Better Than Broadway

The summer when I turned 15, my family moved from outside NYC to Albany, Oregon.  We went from an east coast life where we were less than an hour away from “culture” and where we partook of symphonies, theater and dance performances a few times every year.  During that hey-day, I saw the Martha Graham company and the Pilobolus Dance Company; we saw The Wiz on Broadway (thanks, Tom and Kathy), the Boston Pops and the NY Philharmonic.

In Albany, our fortunes crashed a bit.  Albany, Oregon is almost as different from Yorktown Heights, NY as Kenya would have been, only it was less interesting to me than Kenya.  Where NY had felt expansive – an environment well-matched to my emerging adolescent sensibilities – Albany felt closed and constricted.  That first term of my sophomore year felt like an endless slog.

Then right around the winter holidays, miraculously, my mom scored tickets to see Linn-Benton Community College’s production of Godspell.  She got three tickets, one each for my sisters and me.  I’d seen the television production of this play in my 8th grade class in NY.  Sitting in the small, modern theater the night of the performance, I was someone who hadn’t known she was thirsty until she was offered a drink.

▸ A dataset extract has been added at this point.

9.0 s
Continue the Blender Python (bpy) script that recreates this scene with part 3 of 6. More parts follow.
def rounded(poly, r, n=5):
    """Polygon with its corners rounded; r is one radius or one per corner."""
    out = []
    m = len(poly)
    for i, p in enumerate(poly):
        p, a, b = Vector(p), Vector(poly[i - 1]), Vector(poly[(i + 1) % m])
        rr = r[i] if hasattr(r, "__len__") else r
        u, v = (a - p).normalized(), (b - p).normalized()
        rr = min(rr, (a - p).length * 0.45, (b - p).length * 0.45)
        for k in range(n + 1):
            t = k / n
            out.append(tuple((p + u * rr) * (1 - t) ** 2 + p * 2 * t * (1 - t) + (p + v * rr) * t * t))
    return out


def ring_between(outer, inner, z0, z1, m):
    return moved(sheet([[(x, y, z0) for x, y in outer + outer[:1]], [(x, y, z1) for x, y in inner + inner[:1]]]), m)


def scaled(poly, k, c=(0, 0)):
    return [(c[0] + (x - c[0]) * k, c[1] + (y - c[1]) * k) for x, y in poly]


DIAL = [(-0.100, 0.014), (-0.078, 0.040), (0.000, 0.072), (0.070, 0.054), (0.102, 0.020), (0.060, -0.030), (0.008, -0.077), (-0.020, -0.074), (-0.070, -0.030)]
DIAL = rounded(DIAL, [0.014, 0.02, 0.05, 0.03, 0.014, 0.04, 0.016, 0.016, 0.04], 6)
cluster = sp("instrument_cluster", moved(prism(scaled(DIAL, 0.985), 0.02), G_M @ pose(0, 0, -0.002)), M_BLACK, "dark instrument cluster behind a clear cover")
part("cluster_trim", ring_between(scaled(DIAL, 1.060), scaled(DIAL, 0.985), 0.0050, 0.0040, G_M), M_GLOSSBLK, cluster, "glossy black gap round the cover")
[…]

The cast danced and sang through the first act and I was entranced.  At intermission, joyful rock music played and the cast invited the audience up on stage to dance.  The guy playing Judas beckoned to me and that was all I needed.  Up on stage I hopped and we started to dance.  He asked what I thought, and I said, “It was great.  You guys are great.”  “Where’re you from?” he asked.  “New York,” I said.  “In fact, I saw Godspell when I lived there.”  “On Broadway?” he asked breathlessly.

How could I turn this guy’s enthusiasm aside?  “As a matter of fact, yes,”  I said.  “And you are way better.”  “Really?  Wow, thanks.”

Fast forward a couple years.  It’s my senior year in high school in Sweet Home, Oregon.  My friends, the Steiners (Jacquie, Julie and Mike), start telling me about a cousin of theirs who’s an actor.  He’s gone to NY to try and make it.  His aspirations had been encouraged two years earlier when a member of the audience during a performance of Godspell told him she thought his performance was Broadway-ready.

I really hope he’s glad he followed his dream.

2 comments
  1. Karen said:

    There has to be a way to follow up on this.

  2. Tina said:

    What leaps are possible if we share from our hearts!